The agreement essentially provides $33 billion for military assistance and another $5 billion to be used for missile defense systems. However, herein lies one the disadvantages of the agreement: For the first time, the missile defense funds will be part and parcel of the agreement, rather than a supplement provided by Congress.
Under the terms of the previous agreement signed in 2007, Israel received $31 billion in military aid and another $4.4 billion for missile defense. Meaning, the new agreement brings an additional $2.6 billion in total. However, critics of the agreement have noted that the purchasing power of the dollar has declined due to price increases in arms. As such, in reality, the value of the $3.8 billion today is proportionately lower than the value of the $3.1 billion a decade ago.
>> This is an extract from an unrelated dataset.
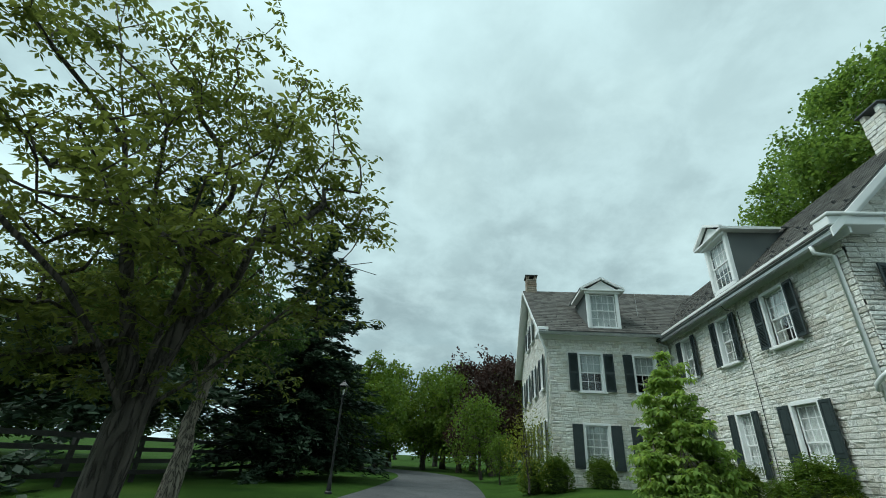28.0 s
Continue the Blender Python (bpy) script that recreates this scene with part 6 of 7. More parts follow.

"I see this agreement as a great source of pride. The United States has signed no such agreement with any other country," said Nagal at the State Department. At a press briefing, Nagal denied that tensions following Netanyahu's controversial speech before Congress hindered Israel's ability to achieve a better deal.
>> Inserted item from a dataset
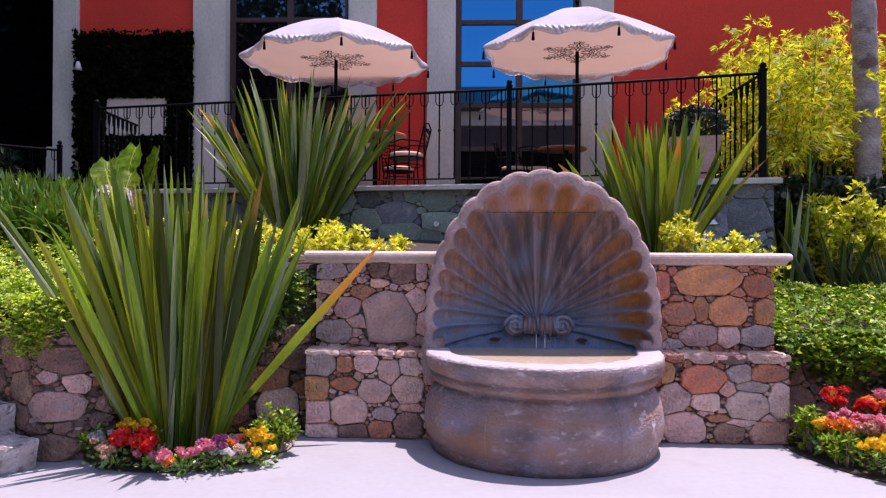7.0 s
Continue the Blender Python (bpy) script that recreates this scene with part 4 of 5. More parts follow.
# ivy, niche, lamp and plaque on the house front
rg = np.random.default_rng(9)
n = 15000
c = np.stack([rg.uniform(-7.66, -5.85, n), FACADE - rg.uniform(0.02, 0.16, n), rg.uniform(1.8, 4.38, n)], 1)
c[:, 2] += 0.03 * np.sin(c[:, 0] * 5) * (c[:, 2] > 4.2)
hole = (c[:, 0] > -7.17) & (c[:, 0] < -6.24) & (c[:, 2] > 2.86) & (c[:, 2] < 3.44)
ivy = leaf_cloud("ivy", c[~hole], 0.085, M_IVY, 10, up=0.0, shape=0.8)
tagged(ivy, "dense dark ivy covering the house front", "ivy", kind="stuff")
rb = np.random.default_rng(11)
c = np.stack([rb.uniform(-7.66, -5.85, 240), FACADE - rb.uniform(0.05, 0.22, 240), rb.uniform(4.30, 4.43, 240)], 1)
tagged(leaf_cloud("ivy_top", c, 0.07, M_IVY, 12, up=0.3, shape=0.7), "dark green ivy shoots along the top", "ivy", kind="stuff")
niche = tagged(part("wall_niche", boxed(-7.21, -6.20, FACADE - 0.10, FACADE - 0.002, 2.82, 3.47, bevel=0.05), M_CREAM), "cream plastered panel framed by ivy", "panel")
lamp = thing("wall_lamp", -7.56, FACADE - 0.07, 3.80, "small white wall lamp on the door surround", "wall lamp")
part("shade", lathe([(0.0, 0.16), (0.03, 0.16), (0.045, 0.10), (0.075, 0.0), (0.07, 0.0), (0.04, 0.09), (0.0, 0.12)], 16), mat("white_enamel", (0.75, 0.75, 0.76), None, 0.4, 8, 60, 0), lamp, smooth=True, at=pose(0.02, -0.13, 0.03) @ Matrix.Diagonal((0.75, 0.75, 0.75, 1)))
part("bracket", tube(bmesh.new(), [(0.02, 0.06, 0.05), (0.02, -0.05, 0.18), (0.02, -0.13, 0.15)], 0.012, sides=6), M_IRON, lamp)
plaque = thing("wall_plaque", -12.14, FACADE - 0.03, 5.93, "pale stone plaque with a small worn emblem", "plaque")
part("slab", boxed(-0.42, 0.40, -0.02, 0.03, -0.27, 0.30, bevel=0.015), M_CREAM, plaque)
part("emblem", lathe([(0.0, 0.0), (0.10, 0.0), (0.09, 0.02), (0.05, 0.025), (0.0, 0.03)], 18), M_TRIM, plaque, at=pose(0, -0.02, 0.08, 90, 0, 0))
for z, w in ((-0.08, 0.16), (-0.13, 0.12)):
    part("line", boxed(-w, w, -0.026, -0.019, z - 0.012, z + 0.012), M_TRIM, plaque)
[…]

Nagal went on to say, "when we started this process three years ago, there were many who said we don't have a chance of getting a deal for $3.1 billion with the American economy in a difficult situation."
Nagal also provided an explanation for the fact that contrary to the previous agreement, which allowed Israel to use more than a quarter of the assistance for Israel's domestic defense establishment, this agreement stipulates that Israel can only acquire American-made products for 6 - 8 years. "We did not want the exchange to shekels to stop, so we arrived at a compromise in which we could use 70% of what we've used until now in shekels—a value of $5.6 billion from the aid package up to 2028."
Critics of the agreement however warned of the damage the deal will cause to the Israeli domestic defense industry and the unusual Israeli concession not to seek any additional financial aid from Congress in the coming decade.
One condition was inserted into the agreement however, which permits Israel to seek additional assistance only in the event of an outbreak of a serious military conflict. Prof. Uzi Arad, a former national security advisor to Netanyahu, slammed the deal saying, "Netanyahu gambled and missed an historic opportunity. Reality slapped him in the face. Bibi made an error of judgment and as a result, handled matters incorrectly. As usual, the result is a loss compared with what was possible and what should have been." Arad went on to say that had Israel had entered into negotiations before the signing of the nuclear agreement, it would have been able to achieve far more.
President Obama welcomed the agreement Wednesday night and said, "The aid agreement will significantly contribute to the defense of Israel, which lives in a dangerous neighborhood."